──────── INFORMATION SUPPLIED

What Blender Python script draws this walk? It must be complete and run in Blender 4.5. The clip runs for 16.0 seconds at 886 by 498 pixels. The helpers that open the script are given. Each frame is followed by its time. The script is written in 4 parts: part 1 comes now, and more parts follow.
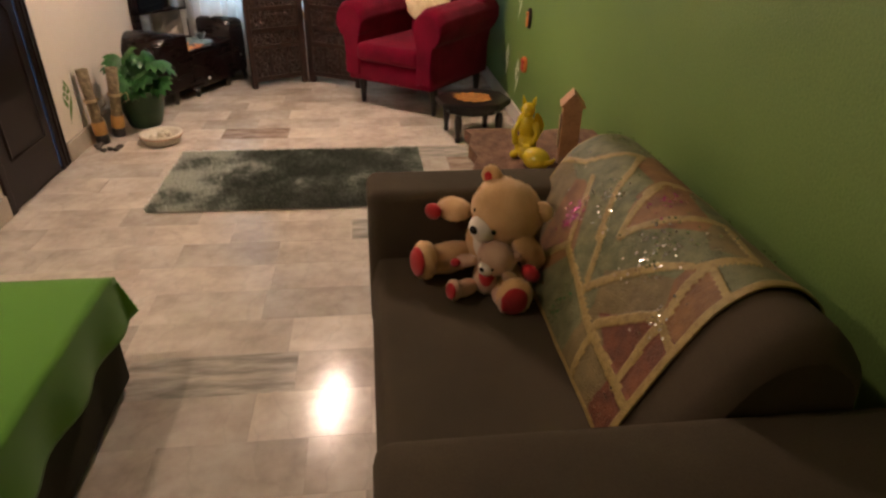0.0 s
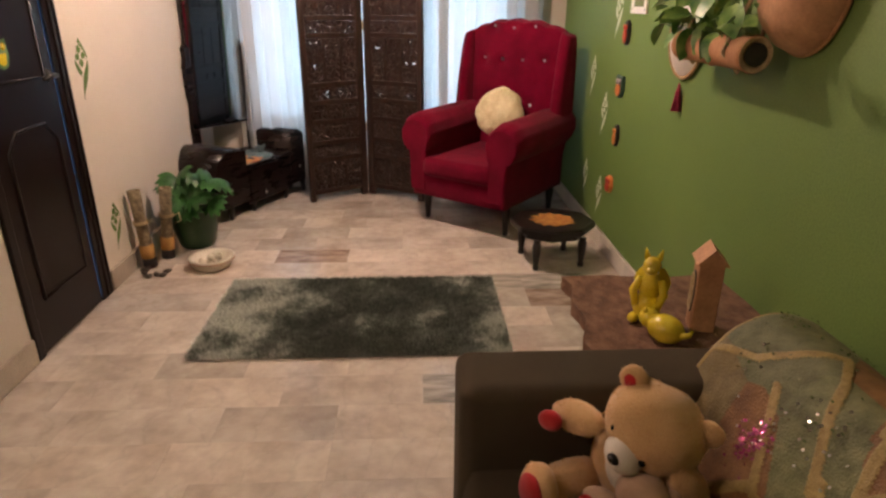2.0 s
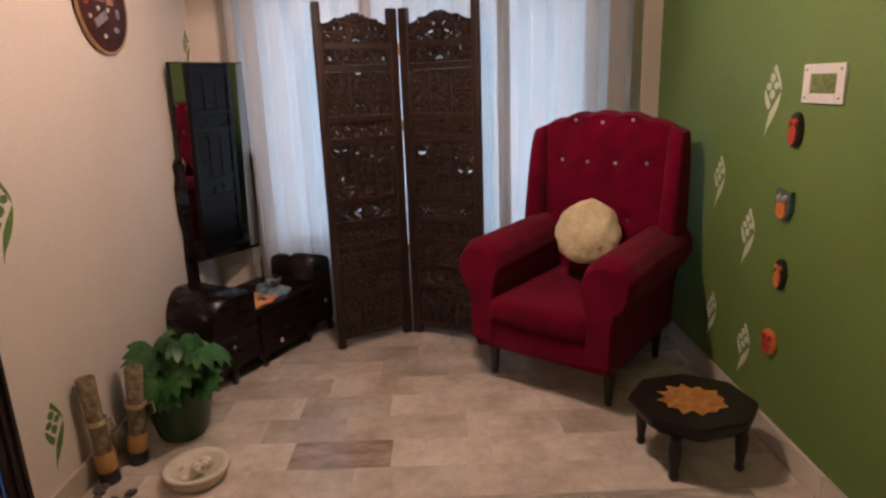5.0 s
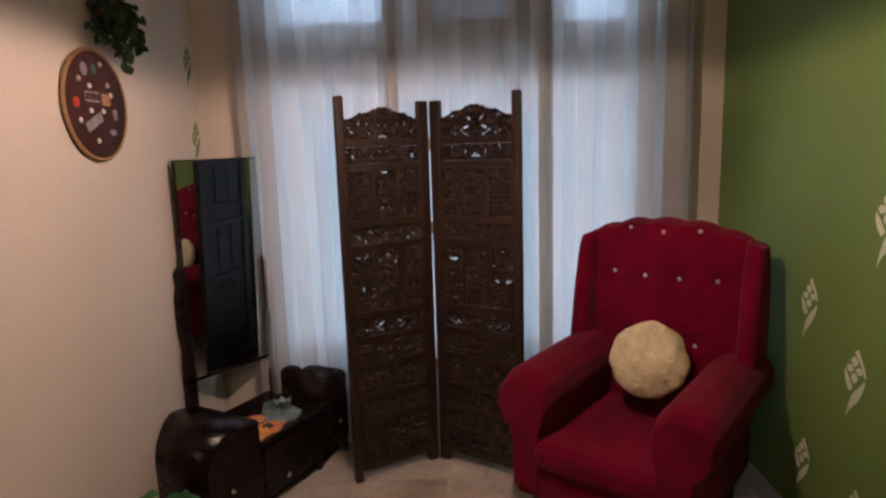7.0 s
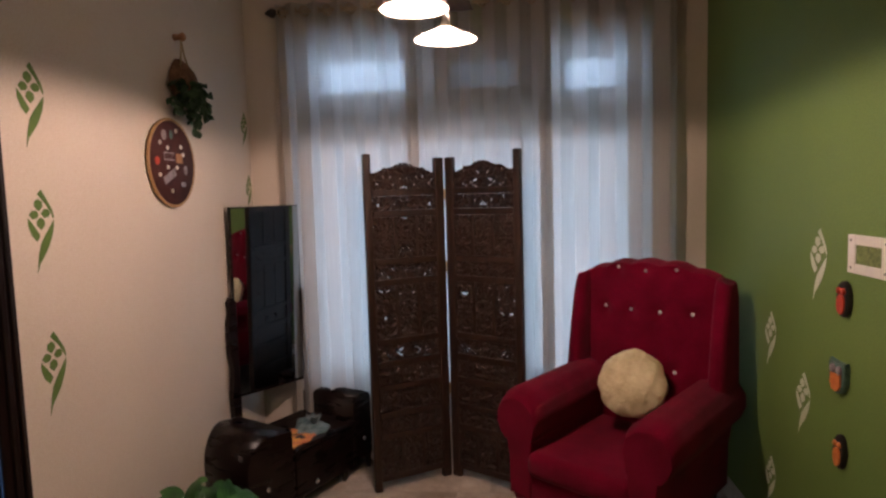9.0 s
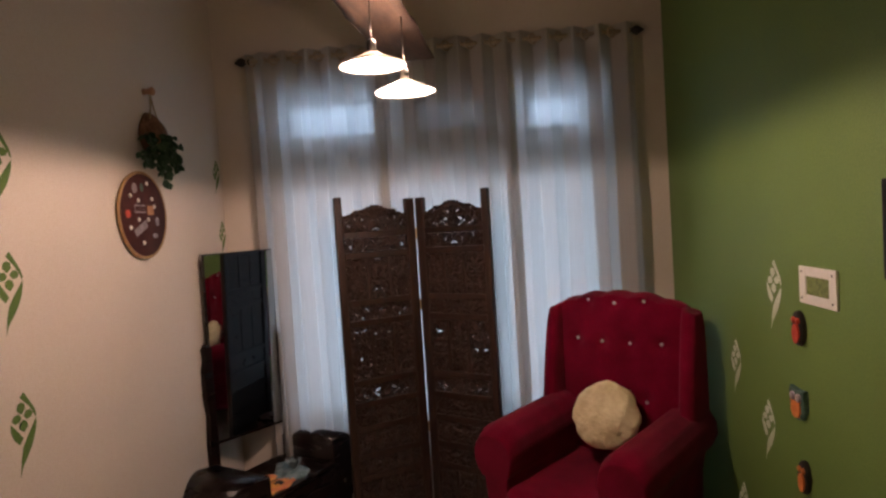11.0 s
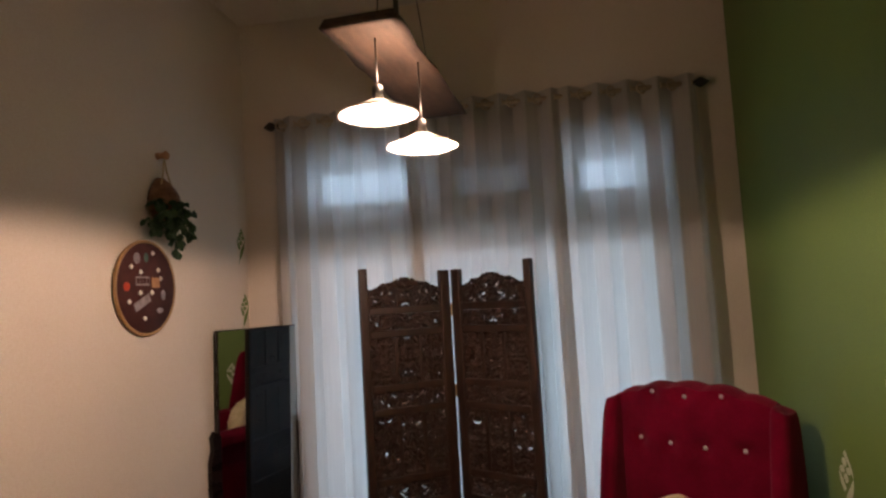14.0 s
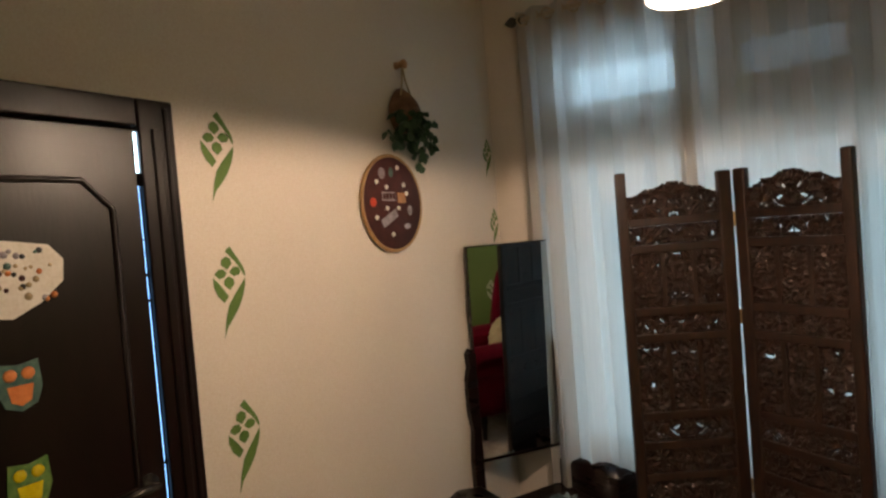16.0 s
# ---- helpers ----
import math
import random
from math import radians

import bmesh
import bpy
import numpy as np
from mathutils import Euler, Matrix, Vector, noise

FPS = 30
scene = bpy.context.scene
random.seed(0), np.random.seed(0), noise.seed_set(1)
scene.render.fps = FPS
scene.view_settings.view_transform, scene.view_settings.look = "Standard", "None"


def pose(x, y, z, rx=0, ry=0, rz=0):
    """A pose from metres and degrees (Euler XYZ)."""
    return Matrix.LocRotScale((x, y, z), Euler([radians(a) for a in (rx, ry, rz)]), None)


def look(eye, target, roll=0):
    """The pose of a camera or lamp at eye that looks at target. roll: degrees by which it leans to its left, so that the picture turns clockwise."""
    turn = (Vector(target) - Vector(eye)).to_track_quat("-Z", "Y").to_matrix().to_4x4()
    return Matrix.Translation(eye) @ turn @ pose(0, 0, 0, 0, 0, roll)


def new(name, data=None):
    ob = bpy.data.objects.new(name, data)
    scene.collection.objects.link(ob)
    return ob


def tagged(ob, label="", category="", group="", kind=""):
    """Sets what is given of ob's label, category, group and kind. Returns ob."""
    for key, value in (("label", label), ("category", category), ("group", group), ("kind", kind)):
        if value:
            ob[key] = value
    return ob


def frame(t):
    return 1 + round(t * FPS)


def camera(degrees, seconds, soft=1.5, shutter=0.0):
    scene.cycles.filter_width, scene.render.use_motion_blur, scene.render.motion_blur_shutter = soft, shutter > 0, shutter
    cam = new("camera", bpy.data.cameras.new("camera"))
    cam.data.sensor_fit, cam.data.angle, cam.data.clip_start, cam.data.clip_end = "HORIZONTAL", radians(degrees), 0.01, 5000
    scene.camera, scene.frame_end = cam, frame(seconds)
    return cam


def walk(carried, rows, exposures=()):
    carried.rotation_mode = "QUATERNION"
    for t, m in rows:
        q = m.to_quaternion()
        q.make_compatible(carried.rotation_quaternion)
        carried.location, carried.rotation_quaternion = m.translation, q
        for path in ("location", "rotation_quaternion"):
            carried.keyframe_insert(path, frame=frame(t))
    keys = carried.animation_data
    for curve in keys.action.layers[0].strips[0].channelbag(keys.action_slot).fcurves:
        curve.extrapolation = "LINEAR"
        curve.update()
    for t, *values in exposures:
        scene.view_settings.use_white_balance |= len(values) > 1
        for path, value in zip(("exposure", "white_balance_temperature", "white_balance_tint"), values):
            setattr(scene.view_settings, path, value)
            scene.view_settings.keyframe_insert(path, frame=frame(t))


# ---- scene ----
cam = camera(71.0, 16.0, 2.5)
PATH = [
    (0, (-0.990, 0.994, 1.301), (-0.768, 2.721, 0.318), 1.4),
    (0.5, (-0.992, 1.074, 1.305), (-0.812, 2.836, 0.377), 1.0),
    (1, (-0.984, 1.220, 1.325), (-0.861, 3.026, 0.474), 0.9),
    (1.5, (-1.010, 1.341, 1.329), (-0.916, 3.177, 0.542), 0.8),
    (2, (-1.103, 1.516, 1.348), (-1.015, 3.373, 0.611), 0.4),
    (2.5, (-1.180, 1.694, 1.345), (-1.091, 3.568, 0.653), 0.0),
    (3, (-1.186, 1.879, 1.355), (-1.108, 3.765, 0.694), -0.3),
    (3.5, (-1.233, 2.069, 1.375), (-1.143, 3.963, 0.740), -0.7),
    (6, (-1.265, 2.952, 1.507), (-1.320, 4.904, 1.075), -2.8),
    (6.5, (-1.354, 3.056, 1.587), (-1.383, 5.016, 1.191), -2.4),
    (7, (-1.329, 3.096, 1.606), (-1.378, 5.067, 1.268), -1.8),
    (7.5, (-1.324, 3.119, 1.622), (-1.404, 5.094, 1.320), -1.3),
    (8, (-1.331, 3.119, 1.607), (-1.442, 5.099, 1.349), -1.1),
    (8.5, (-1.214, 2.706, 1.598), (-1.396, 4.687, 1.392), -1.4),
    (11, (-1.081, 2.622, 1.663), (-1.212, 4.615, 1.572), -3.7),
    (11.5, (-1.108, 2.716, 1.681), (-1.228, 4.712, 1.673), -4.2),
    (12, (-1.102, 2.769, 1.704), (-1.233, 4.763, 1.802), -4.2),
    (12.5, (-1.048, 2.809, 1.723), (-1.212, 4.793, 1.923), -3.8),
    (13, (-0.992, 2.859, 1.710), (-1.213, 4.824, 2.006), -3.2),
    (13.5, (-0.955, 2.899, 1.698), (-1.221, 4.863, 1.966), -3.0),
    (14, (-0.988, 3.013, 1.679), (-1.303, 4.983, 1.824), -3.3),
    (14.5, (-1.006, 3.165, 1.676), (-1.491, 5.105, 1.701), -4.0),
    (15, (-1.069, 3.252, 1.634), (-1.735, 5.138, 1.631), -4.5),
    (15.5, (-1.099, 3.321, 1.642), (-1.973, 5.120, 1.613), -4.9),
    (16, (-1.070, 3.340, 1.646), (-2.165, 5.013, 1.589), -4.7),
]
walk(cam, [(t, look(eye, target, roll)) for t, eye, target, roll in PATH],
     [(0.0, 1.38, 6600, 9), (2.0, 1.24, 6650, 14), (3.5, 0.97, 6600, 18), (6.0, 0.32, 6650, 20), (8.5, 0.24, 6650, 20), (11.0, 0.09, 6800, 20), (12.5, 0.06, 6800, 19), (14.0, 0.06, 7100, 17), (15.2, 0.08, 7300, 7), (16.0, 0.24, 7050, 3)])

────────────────

Every line from the top of the material above through the line with "pose from metres" should be duplicated exactly, please; leave out the pictures.

What Blender Python script draws this walk? It must be complete and run in Blender 4.5. The clip runs for 16.0 seconds at 886 by 498 pixels. The helpers that open the script are given. Each frame is followed by its time. The script is written in 4 parts: part 1 comes now, and more parts follow.
0.0 s
2.0 s
5.0 s
7.0 s
9.0 s
11.0 s
14.0 s
16.0 s
# ---- helpers ----
import math
import random
from math import radians

import bmesh
import bpy
import numpy as np
from mathutils import Euler, Matrix, Vector, noise

FPS = 30
scene = bpy.context.scene
random.seed(0), np.random.seed(0), noise.seed_set(1)
scene.render.fps = FPS
scene.view_settings.view_transform, scene.view_settings.look = "Standard", "None"


def pose(x, y, z, rx=0, ry=0, rz=0):
    """A pose from metres and degrees (Euler XYZ)."""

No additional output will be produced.